Frequently Asked Questions
How does Akash ensure data availability and uptime?
Akash relies on a distributed network of providers rather than centralized data centers. While the protocol does not guarantee specific uptime levels, well-connected providers typically maintain 99%+ availability. Tenants can improve resilience by distributing deployments across multiple providers.
What programming languages and frameworks does Akash support?
Akash runs standard Docker containers, meaning it supports any language or framework that can be containerized. This includes Node.js, Python, Go, Rust, Java, and static site generators like Hugo or Jekyll.
Can I migrate existing applications from AWS or Google Cloud to Akash?

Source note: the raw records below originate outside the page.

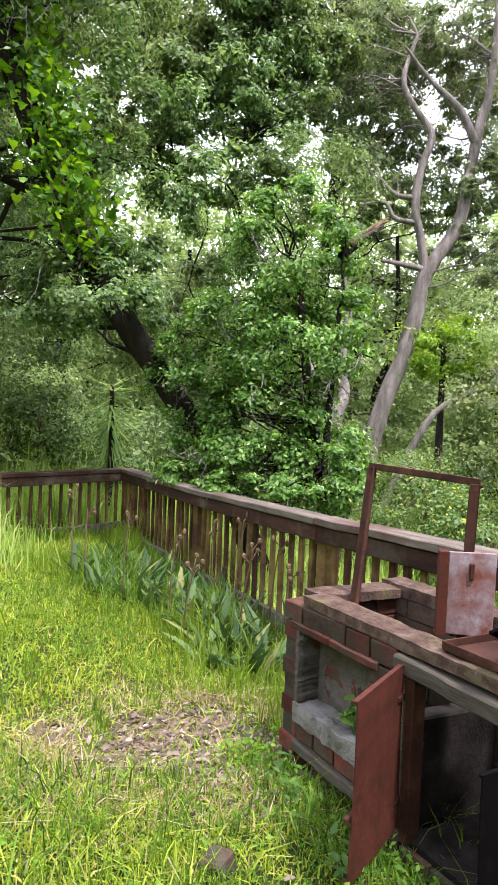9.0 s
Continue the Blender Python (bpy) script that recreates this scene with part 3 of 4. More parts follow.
def soup_box(lo, hi):
    """A small box with bevelled edges, as a mesh to share."""
    bm = box(lo, hi, 0.004)
    me = bpy.data.meshes.new("stake")
    bm.to_mesh(me)
    bm.free()
    return me


build_fence()


# ---- brick barbecue ----
COURSE, Z_FOOT = 0.068, -0.355
SKEW = 0.19
SIDE_TURN = math.degrees(math.atan2(-SKEW, 1.0))


def course(k):
    return Z_FOOT + COURSE * k


def skewed(u, v, z):
    return (u + SKEW * v, v, z)


def prism(corners, z0, z1, wobble=0.0, cuts=1, seed=0, bevel=0.006):
    """An upright block over a four-cornered plan."""
    r = random.Random(seed)
    bm = bmesh.new()
    low = [bm.verts.new((x, y, z0)) for x, y in corners]
    bm.faces.new(low[::-1])
    top = [bm.verts.new((x, y, z1 + r.uniform(-wobble, wobble))) for x, y in corners]
    bm.faces.new(top)
    for i in range(len(corners)):
        j = (i + 1) % len(corners)
        bm.faces.new((low[i], low[j], top[j], top[i]))
    if bevel:
        bmesh.ops.bevel(bm, geom=list(bm.edges), offset=bevel, segments=1, affect="EDGES")
    if cuts > 1:
        bmesh.ops.subdivide_edges(bm, edges=list(bm.edges), cuts=cuts, use_grid_fill=True)
        for v in bm.verts:
            v.co += Vector([r.uniform(-wobble, wobble) for i in range(3)])
    return bm


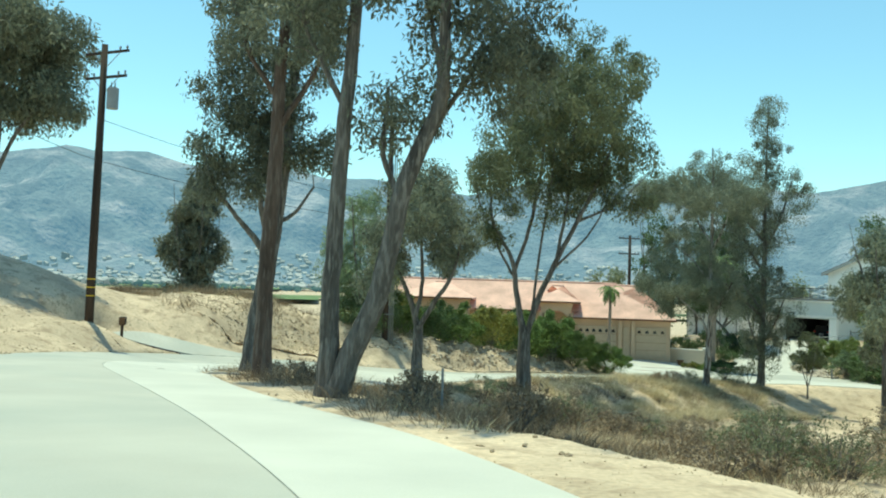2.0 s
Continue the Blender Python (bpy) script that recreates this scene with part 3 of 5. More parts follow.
tree(-10.42, 30.65, 22.9, 1.1, "leaning eucalyptus with thick dark trunk at the tip of the verge", 12,
     [[(0, -.3, .34), (.1, .9, .28), (.3, 2.4, .24), (.45, 3.6, .22), (.6, 4.8, .19), (.8, 7, .14), (1, 10, .08), (1, 12.4, .03)],
      [(.3, 3.1, .1), (-.15, 3.7, .08), (-.6, 4.2, .06), (-1.1, 4.9, .05), (-1.5, 6, .03)],
      [(.4, 3.4, .09), (.1, 4.5, .07), (0, 6, .05), (-.3, 8, .03)],
      [(.55, 4.0, .08), (1, 4.25, .05), (1.5, 5, .03)]],
     [(-1.2, 0, 5.3, .8, .9, .9, 20), (.2, 0, 7, 1.5, 1.5, 1.5, 50), (.6, 0, 9.5, 1.7, 1.7, 2, 60), (.9, 0, 12, 1.3, 1.3, 1.6, 34), (1.5, 0, 5.8, .8, .8, .7, 16), (.1, 0, 5.8, 1.3, 1.3, 1.3, 44), (-.7, 0, 7.6, 1.0, 1.1, 1.3, 34)],
     per=150, leaf=0.125, clump=0.42)
tree(-8.71, 26.67, 22.9, 1.1, "straight eucalyptus with reddish bark beside the lane", 13,
     [[(0, -.3, .21), (.02, 2, .175), (.1, 4, .165), (.2, 7, .13), (.3, 10, .07), (.3, 12, .03)], [(.1, 5.4, .08), (.9, 6.8, .05), (1.2, 8, .03)],
      [(.15, 6.2, .07), (-.5, 7.2, .05), (-.9, 8.4, .03)]],
     [(.3, 0, 10, 1.6, 1.6, 1.8, 54), (.9, 0, 7.8, 1, 1, 1, 26), (-.6, 0, 8.2, .9, .9, 1, 22)], bark=M_BARK_RED, per=150, leaf=0.125, clump=0.42)
tree(-5.79, 22.01, 7.2, 1.1, "two-stemmed eucalyptus with grey peeling bark on the verge", 14,
     [[(0, -.3, .2), (0, .6, .185), (.03, 2, .16), (.1, 4, .14), (.25, 6, .12), (.3, 8, .09), (.3, 10.5, .04)],
      [(.1, -.2, .23), (.45, .8, .2), (.9, 1.9, .175), (1.25, 3.6, .155), (1.85, 5.2, .12), (1.9, 7, .08), (2.4, 9, .03)],
      [(1.2, 3.3, .06), (.85, 4.2, .05), (.9, 5.4, .03)], [(1.5, 4.3, .06), (2.3, 5.6, .04), (3.0, 6.8, .02)], [(1.85, 5.3, .05), (1.6, 6.6, .04), (1.3, 8, .02)],
      [(.15, 5, .06), (-.4, 6, .04), (-.8, 7, .02)]],
     [(.2, 0, 8, 1.4, 1.4, 2, 56), (-.6, 0, 6.6, .9, .9, .9, 24), (.4, 0, 10, 1.2, 1.2, 1.4, 32), (2.6, 0, 6.6, 1.5, 1.4, 1.3, 50), (1.6, 0, 7.6, 1.2, 1.2, 1.2, 34), (1.2, 0, 5, .9, .9, .8, 16), (3.0, 0, 5.6, .9, 1, .7, 20), (2.6, -1.2, 10.2, 2.6, 2.6, 1.4, 120), (1.2, -.6, 10.6, 2.2, 2.4, 1.2, 70)],
     bark=M_BARK, per=150, leaf=0.115, clump=0.38)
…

Yes, most cloud-native applications transfer directly to Akash without modification. The platform uses standard Kubernetes manifests, so applications designed for any Kubernetes-compatible environment can deploy to Akash with minimal adjustment.
How is pricing calculated on Akash compared to traditional clouds?
Akash prices derive from provider bids in the marketplace, typically ranging from $0.10-$0.30 per hour for configurations that would cost $1.50-$3.00 on AWS. Actual costs depend on current market competition and specific resource requirements.
What happens if my provider goes offline?
If a provider becomes unavailable, running deployments may experience interruption until the tenant redeploys to a different provider. Akash recommends distributing critical applications across multiple providers to mitigate this risk.
Is Akash suitable for production applications?
Akash supports production workloads, but teams should evaluate their reliability requirements carefully. The platform suits applications that can tolerate temporary disruption and applications where cost savings outweigh the absence of enterprise SLAs.
How does AKT token value affect service costs?
AKT serves as the denomination for all marketplace transactions. Token price volatility impacts the effective cost of services when measured in fiat currency, though the underlying computational resources remain constant.